My skills, shaped by those tools, will need to adapt. The question is whether I’ve maintained the underlying capabilities to adapt, or whether I’ve outsourced so much to specific tools that I’ll be starting over.
The subscription model doesn’t want you thinking about this. It wants you thinking about this month’s new features. This month’s productivity gains. This month’s convenient automation.
The rebellion is stepping back. Thinking in decades instead of months. Choosing tools that build lasting capability instead of temporary convenience.
It’s not about rejecting subscriptions entirely. Some provide genuine value. It’s about choosing consciously. Understanding the true costs. Protecting skills that matter.

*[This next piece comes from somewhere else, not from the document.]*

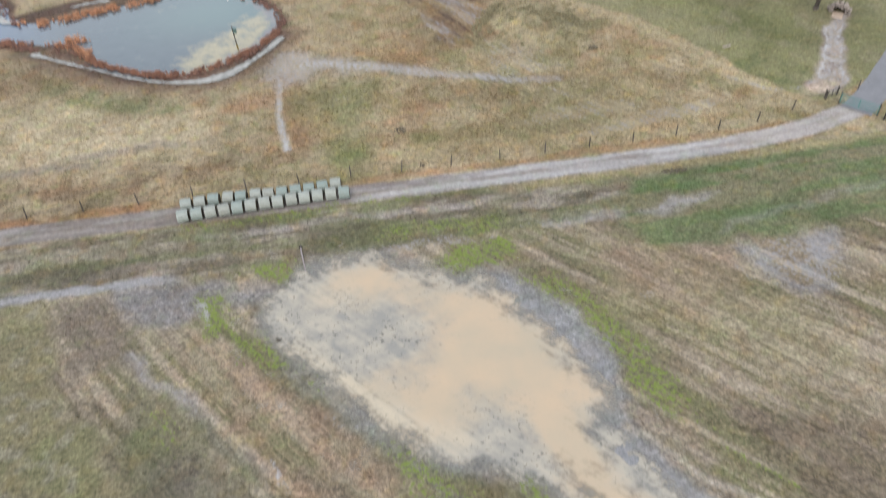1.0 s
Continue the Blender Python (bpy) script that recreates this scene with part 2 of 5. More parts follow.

Your tools should serve your capability, not replace it. When you can’t distinguish between your skills and your subscriptions, the tools have won.
The rebellion is remembering you’re the one doing the work. The tool is just helping. If you can’t do the work without the tool, you’ve given up more than money.
Final Thoughts
$847 per month was my wake-up number. Yours might be different. The specific amount matters less than what it represents: capability you’ve rented instead of built.
I’m down to $507 per month now. Still substantial. Still some subscriptions I can’t justify except through honest dependency acknowledgment.
But I own more of my skills than I did three months ago. I can write without Grammarly, think without Notion, design without Adobe. Not as conveniently. But capably.
That capability is worth more than any subscription discount. It’s mine regardless of pricing changes, feature removals, or service shutdowns.
The rebellion isn’t loud. It’s just choosing ownership when you can. Building skills that transfer. Maintaining capability independent of any single tool.
Your future self will thank you when the subscription terms change and you can walk away.